Invest and train them!
- Own it. Since structure is not important to customers, your ownership of their challenges is critical. Your teams must see one goal not individual objectives that they work on separately. Silos kill customer experience and your success in the business world.
Winning actions: Collaboration, cross teamwork, commitment, follow-through.
Remove obstacles and coach them!
- Make it easy, memorable, and fun. Lower their stress as you deliver success and you hit the jackpot. Customers revel in ease and remember it as caring. Can you think of a single customer who wants complications and unnecessary pain?
The human spirit seeks pleasure. Deliver that as you hit the target and they come back to spend more money. They are not mandated as in government to take the lowest cost bid. They decide how and where to spend their money.
Their desire drives their decisions. What decisions will you make?
Winning steps: See the big picture, prevent the fears, simplify the journey, make them happy.
- Be Urgent. Customers want success now. The sooner the better without sacrificing quality. There are many other companies who want them as customers.

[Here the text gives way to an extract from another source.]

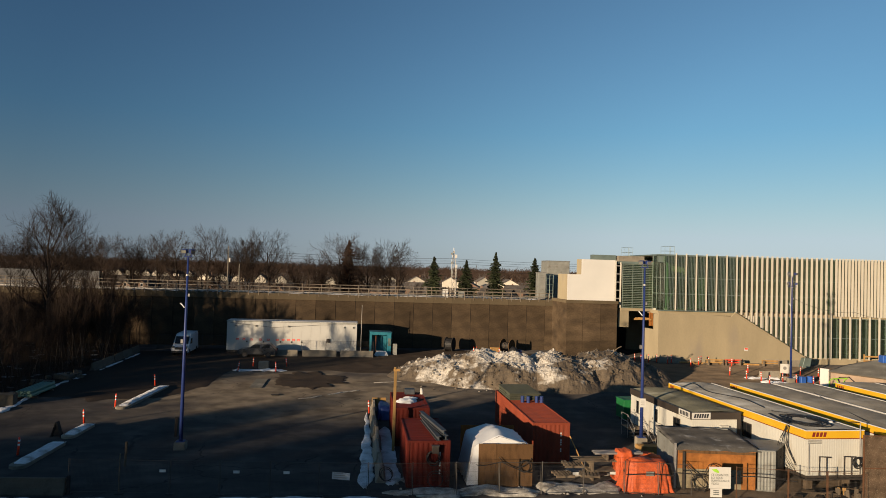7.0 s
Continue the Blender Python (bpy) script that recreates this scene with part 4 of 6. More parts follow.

Showing urgency (not desperation) tells them how much you care about their success and your desire to be their first choice.
Dragging your heels, quoting procedure, acting too busy to meet their needs gives other firms the competitive edge with customers.
Winning attitude: Passionate drive to serve with no excuses.
Success with others is based on trust which is based on what they care about. Government and profit driven companies care about very different things.
Change your thinking and you change the outcome to the delight of customers — and to your success.
I have worked with thousands in both government and the business world. The breadth of this experience has taught me much about how to go from one to the other. Let me make your journey easy, successful and fun. Call or email me for a quick effective start and success with customers.
From my professional experience to your success,
Kate Nasser, The People-Skills Coach™
These related customer experience posts will be of value to you as well.
©2012 Kate Nasser, CAS, Inc. Somerville, NJ. If you want to re-post or republish this post, please email email@example.com. Thank you for respecting intellectual capital.
Kate Nasser, The People-Skills Coach™, delivers coaching, consulting, training, and keynotes on leading change, employee engagement, teamwork, and delivering the ultimate customer service. She turns interaction obstacles into interpersonal success. See this site for workshop outlines, keynote footage, and customer results. 908.595.1515 USA.
Nice topic to write about Kate.
These are really two different cultures with different customers need! Moving from one culture to another is difficult but not with your advices 🙂
The reputation of the typical government worker is one of paycheck versus value focused. Sometimes it’s tough to break that reputation, but some are trying. Check out the Seattle Customer Bill of Rights. (http://www.seattle.gov/customerservice/billofrights.htm) Their focus is on their tax payers. Great start to breaking that old reputation!
Government is doing some wonderful things in customer experience Shep — I agree. Interestingly enough, even people in government who do well there find it a great shift to the for-profit world. The underlying mindset is quite different.
Thanks for the link. I love examples of great service!
Kate, Great points on making the transition from government to for-profit organizations. Many of the same ideas can apply in moving from a large corporation to a smaller one. It is vital to focus more on the customer experience than the structure.
On the government front, there may be some things that for-profit organizations can learn from the legislative side. Here, it is all about constituent (customer) service. It is about listening completely, answering questions quickly and honestly, and building relationships for the long term. There is something very humbling and valuable about standing in the middle of 50-60 constituents and listening to their concerns and being transparent in responding to them. Wouldn’t it be interesting for some in customer support teams to do the same with a group of customers? It definitely opens up the conversation!
Great post and thoughts. Keep challenging us!
Nice addition Jon. I remember when I left Johnson & Johnson to start my own business, my VP offered me some advice about working with different size companies. Although I ended up working with many major corporations, I never forget his message.
Thank you for expanding the discussion.